Jana’s burgeoning relationship with Esteban offers another parallel as the two have an instant attraction that resembles the chemistry Mia shared with Miguel Arango (Alfonso Herrera), a scholarship student who enrolled at EWS in hopes of avenging his father’s death. Like Miguel, Esteban is on scholarship and, unbeknown to his classmates, trying to get information about his past from a classmate’s powerful father. (Not Jana’s, whew.)

Jana and Esteban, just like their counterparts, have love triangles, too. MJ has feelings for Esteban, and Jana enters EWS as the girlfriend of Sebas (Alejandro Puente), a snobby senior. Absent: the incessant bickering that underscored the will-they-won’t-they vibes between Mia and Miguel in “Rebelde’s” first season. The reboot just doesn’t have that kind of time!

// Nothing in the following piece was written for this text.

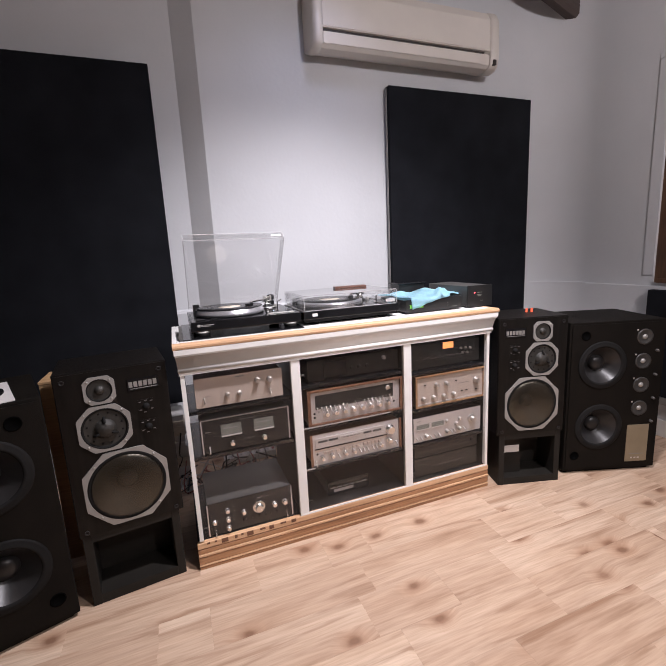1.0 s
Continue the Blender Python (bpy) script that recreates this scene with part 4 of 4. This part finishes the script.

There’s also a real-life parallel between the actresses behind Mia and Jana, as illustrated by a photo Guaita shared of herself as a child, dressed as Mia, posing alongside Anahí on the “Rebelde” set. Way to manifest your dreams, kiddo.

The students are even more multilingual.

“Rebelde” was known for mixing English phrases like “super cute” into the show’s predominantly Spanish-language dialogue, and the reboot makes a joking reference to this when a senior named Emilia (Giovanna Grigio) explains, in a dubious tone, that “everyone here likes English more, it sounds more sophisticated.” Emilia, a Brazil native on scholarship, also frequently adds Portuguese phrases to her cutting remarks. MJ, meanwhile, is a first-generation American and California native, who frequently speaks English (sometimes without realizing it).

The musical influences are also vast. RBD was mostly pop, but borrowed from other genres including rock, R&B and reggaeton, a burgeoning genre only beginning to emerge from underground in the early to mid-aughts. The reboot arrives at the peak of reggaeton’s pop puissance, and rightfully incorporates a lot more of the genre and its offshoots — Latin trap included. (Ddddixon, baby!)

The show is more inclusive — to a point.

The show has several prominent LGBTQ characters who enjoy exciting romances like their straight counterparts, without making their identities the entirety of their stories. That fits with RBD’s legacy: At the height of the band’s fame in 2007, member Christian Chávez came out as gay after a gossip website published photos of him marrying a man in Canada. The news was particularly controversial in Mexico, but Chávez found support among his bandmates and their fans.

But the series continues at least one sad telenovela tradition: the most prominent characters are White and mixed Latinos, and the show’s wider cast features virtually no Afro-Latinos. That’s not representative of Mexico or Latin America, and it’s especially tone-deaf given all the reggaeton and other updates the reboot has made around representation. Nearly two decades after its predecessor, it’s a missed opportunity to reflect the full diversity of a culture that continues to be misrepresented on-screen.

La Logia (the Lodge) still exists.

The reboot makes plentiful use of the secret society that went after Miguel and other scholarship students in the original novela. La Logia surfaces in the first episode and things get harrowing pretty quickly. Luckily, Principal Celina (not to mention Luka and Jana) has some background knowledge in that department.